Message par Eugene Pallette »

Je viens de regarder mon premier film de ce réalisateur : Le rendez-vous de Hong-Kong (Soldier of Fortune), en DVD édité par ESC Image


Et bien j'ai passé un agréable moment de cinéma ! Certes le scénario est classique (notamment avec le triangle amoureux habituel) mais on se passionne pour cette histoire, on se met bien à la place de l'héroïne principale jouée par la sublime Susan Hayward. Dmytryk réalise ici un film d'aventure, un peu teinté de comédie (notamment les scènes du bar), avec des paysages magnifiques et exotiques de Hong-Kong, magnifiés par l'emploi du cinémascope en DeluxeColor. Bon quand je dis aventures ne vous attendez pas à moult péripéties, hein :mrgreen: ! Côté acteur, Clark Gable s'en sort plutôt bien, même si je le trouve un peu en retrait.

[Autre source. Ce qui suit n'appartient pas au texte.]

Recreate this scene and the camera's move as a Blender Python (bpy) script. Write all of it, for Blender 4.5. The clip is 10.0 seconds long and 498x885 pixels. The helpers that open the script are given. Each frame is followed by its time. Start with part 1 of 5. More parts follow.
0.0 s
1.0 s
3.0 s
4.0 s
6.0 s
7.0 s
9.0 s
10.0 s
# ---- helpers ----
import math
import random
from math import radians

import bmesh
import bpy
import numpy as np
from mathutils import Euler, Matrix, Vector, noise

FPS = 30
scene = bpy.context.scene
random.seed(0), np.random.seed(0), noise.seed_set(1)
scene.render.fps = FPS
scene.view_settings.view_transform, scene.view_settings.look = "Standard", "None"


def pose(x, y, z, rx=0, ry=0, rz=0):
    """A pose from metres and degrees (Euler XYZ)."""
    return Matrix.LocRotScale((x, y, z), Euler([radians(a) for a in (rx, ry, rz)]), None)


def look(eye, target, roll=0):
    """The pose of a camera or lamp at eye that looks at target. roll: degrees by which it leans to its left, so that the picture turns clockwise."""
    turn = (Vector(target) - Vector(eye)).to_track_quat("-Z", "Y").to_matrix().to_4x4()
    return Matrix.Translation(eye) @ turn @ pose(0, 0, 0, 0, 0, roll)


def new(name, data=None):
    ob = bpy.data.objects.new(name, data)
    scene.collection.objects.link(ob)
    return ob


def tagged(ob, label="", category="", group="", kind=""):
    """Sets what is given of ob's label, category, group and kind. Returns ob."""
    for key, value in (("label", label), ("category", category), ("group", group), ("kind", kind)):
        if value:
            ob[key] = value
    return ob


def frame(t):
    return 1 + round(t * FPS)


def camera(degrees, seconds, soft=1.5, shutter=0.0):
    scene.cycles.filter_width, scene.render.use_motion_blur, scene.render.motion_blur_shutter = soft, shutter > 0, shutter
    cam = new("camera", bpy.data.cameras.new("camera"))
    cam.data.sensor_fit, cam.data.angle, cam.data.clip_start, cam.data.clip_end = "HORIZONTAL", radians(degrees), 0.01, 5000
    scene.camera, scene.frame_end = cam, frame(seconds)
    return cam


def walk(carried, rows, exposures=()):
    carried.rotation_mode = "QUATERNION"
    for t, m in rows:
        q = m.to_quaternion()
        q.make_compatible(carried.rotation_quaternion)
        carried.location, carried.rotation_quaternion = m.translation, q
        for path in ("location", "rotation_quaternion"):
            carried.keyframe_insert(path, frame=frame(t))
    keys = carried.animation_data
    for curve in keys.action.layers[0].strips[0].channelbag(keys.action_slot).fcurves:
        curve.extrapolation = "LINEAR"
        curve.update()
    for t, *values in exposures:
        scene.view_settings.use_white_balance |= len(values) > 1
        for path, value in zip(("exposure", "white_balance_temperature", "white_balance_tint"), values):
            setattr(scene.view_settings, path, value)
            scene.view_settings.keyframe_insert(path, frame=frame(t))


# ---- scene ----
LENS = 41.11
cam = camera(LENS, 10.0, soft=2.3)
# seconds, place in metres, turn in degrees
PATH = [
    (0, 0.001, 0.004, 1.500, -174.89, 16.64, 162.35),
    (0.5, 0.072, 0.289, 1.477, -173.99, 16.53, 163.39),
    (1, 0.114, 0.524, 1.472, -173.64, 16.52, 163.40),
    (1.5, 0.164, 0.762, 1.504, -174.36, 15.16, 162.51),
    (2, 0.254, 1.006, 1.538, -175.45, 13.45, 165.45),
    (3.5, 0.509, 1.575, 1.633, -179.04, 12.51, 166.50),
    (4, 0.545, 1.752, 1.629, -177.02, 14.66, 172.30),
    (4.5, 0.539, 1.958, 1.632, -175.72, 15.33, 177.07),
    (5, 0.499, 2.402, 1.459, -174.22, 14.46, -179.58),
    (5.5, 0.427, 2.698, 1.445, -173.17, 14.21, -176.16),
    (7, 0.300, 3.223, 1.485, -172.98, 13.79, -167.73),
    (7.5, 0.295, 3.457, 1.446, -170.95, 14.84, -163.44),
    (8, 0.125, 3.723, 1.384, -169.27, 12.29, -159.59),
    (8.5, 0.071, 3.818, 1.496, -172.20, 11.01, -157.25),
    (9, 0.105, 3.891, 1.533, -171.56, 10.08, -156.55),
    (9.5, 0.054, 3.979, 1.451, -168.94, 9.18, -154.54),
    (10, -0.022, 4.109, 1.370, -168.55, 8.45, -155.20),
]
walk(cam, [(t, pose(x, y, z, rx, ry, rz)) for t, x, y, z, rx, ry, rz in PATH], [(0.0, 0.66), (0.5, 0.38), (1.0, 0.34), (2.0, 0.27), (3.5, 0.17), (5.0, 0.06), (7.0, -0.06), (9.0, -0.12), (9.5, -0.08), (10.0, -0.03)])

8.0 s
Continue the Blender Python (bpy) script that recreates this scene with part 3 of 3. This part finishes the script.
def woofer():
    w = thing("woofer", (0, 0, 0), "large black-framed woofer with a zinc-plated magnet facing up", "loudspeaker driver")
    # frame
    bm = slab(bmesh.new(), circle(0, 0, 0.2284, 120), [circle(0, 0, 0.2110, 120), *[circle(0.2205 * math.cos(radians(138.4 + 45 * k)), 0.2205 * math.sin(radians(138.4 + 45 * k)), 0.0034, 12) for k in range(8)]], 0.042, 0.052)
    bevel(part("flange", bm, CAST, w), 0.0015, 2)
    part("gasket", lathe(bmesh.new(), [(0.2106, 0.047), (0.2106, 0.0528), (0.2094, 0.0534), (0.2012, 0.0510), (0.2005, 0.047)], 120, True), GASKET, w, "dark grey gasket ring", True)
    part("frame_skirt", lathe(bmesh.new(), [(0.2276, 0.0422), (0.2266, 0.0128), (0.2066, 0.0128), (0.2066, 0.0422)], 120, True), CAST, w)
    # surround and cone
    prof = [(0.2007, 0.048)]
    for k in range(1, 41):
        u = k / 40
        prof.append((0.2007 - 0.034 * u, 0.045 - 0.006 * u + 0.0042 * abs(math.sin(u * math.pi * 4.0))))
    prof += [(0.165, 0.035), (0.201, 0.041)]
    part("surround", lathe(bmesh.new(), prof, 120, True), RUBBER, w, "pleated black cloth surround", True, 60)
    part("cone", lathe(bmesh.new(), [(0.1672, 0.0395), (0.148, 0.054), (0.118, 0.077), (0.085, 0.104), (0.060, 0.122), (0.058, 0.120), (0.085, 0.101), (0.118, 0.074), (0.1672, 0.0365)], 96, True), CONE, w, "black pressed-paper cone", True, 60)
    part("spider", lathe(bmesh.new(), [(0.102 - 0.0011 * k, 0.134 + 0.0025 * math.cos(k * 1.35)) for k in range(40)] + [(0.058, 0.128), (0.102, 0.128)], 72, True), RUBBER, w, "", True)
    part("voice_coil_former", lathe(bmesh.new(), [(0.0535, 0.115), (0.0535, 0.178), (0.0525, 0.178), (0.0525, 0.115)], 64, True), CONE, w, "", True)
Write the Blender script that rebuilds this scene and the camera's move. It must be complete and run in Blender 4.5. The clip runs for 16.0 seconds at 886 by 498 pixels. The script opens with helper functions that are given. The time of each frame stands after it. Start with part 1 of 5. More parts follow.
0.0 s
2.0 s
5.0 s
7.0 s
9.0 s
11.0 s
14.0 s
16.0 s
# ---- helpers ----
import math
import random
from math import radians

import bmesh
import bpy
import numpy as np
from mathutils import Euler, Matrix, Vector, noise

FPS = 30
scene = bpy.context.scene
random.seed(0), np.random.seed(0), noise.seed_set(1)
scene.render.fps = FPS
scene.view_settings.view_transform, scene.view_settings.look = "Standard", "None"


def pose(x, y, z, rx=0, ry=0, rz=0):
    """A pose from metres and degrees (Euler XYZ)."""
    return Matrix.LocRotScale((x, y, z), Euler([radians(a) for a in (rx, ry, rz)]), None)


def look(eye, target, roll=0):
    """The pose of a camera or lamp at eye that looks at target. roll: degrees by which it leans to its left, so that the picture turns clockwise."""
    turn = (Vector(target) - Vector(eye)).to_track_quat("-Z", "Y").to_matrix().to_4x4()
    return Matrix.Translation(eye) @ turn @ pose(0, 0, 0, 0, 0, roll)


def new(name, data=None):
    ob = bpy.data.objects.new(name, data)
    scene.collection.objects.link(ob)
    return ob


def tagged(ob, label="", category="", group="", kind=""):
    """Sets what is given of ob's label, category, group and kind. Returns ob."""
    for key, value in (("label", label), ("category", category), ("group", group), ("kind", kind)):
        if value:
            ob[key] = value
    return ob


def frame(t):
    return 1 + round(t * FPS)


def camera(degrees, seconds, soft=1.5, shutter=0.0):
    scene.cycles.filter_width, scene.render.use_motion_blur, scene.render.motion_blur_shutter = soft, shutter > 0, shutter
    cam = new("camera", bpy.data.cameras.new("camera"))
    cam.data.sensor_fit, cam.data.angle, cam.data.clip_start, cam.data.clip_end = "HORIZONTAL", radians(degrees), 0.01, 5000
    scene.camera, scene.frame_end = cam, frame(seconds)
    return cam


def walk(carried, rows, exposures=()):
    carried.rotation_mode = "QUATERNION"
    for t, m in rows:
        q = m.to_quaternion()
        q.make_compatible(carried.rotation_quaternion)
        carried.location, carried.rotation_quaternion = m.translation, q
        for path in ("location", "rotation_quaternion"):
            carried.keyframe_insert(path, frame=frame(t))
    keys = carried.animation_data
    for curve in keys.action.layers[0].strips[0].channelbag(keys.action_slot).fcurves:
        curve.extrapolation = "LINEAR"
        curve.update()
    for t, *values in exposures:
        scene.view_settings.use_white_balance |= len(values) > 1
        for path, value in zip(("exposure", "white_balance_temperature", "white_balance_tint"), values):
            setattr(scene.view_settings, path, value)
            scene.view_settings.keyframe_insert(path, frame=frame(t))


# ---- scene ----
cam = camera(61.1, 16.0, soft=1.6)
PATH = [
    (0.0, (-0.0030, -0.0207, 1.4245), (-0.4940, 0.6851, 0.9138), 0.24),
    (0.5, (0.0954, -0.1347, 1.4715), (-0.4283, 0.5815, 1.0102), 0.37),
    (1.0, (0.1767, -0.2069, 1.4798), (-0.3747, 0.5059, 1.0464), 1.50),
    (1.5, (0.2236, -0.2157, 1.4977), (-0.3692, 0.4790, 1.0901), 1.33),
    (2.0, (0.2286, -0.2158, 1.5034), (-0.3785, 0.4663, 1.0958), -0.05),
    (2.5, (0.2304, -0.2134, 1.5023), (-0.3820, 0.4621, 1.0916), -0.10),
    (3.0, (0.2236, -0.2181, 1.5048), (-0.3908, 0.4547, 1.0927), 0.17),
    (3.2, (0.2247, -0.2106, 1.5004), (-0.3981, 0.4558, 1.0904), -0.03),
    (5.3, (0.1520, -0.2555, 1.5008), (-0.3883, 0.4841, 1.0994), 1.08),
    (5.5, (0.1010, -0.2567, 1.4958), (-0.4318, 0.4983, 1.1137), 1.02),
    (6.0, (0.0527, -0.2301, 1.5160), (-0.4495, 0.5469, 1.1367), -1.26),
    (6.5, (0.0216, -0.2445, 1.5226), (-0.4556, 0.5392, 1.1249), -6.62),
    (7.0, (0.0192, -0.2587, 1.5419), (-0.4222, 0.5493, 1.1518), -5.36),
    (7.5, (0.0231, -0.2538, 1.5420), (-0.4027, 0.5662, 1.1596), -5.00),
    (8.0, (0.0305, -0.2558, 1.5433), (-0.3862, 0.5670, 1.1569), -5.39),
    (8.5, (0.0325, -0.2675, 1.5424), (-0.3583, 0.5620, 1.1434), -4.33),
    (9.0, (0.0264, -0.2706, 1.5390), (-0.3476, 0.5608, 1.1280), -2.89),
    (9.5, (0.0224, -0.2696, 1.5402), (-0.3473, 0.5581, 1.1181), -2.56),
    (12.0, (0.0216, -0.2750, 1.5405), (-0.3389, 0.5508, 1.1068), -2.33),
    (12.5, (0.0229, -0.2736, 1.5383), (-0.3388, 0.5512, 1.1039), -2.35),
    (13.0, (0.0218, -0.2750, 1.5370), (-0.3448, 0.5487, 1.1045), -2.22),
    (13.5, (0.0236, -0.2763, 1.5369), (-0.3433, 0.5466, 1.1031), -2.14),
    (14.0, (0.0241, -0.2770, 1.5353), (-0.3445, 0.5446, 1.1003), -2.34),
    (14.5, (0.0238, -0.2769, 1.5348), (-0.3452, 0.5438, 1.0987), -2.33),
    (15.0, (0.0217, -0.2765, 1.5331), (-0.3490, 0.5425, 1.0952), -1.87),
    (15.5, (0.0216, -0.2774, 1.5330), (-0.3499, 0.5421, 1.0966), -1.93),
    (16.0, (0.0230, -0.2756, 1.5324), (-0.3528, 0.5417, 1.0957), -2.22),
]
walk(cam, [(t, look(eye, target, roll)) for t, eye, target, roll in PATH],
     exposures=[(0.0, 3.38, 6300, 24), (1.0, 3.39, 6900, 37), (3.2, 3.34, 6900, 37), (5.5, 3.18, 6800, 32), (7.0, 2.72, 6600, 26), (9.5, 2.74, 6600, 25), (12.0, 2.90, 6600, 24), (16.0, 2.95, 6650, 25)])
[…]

Côté technique le DVD s'en sort plutôt bien, aucune éraflure, ni point blancs, le piqué est plutôt correct, en tout cas pour les scènes tournées en studio. Je l'ai regardé sur Vidéoprojecteur sans m'abimer la rétine :) ! La colorimétrie penche un peu vers les tons marrons-rouges. La piste son en Mono ne souffre pas ni de souffle ni de saturation, permettant d'apprécier la musique un peu "extrême-orientale" du film.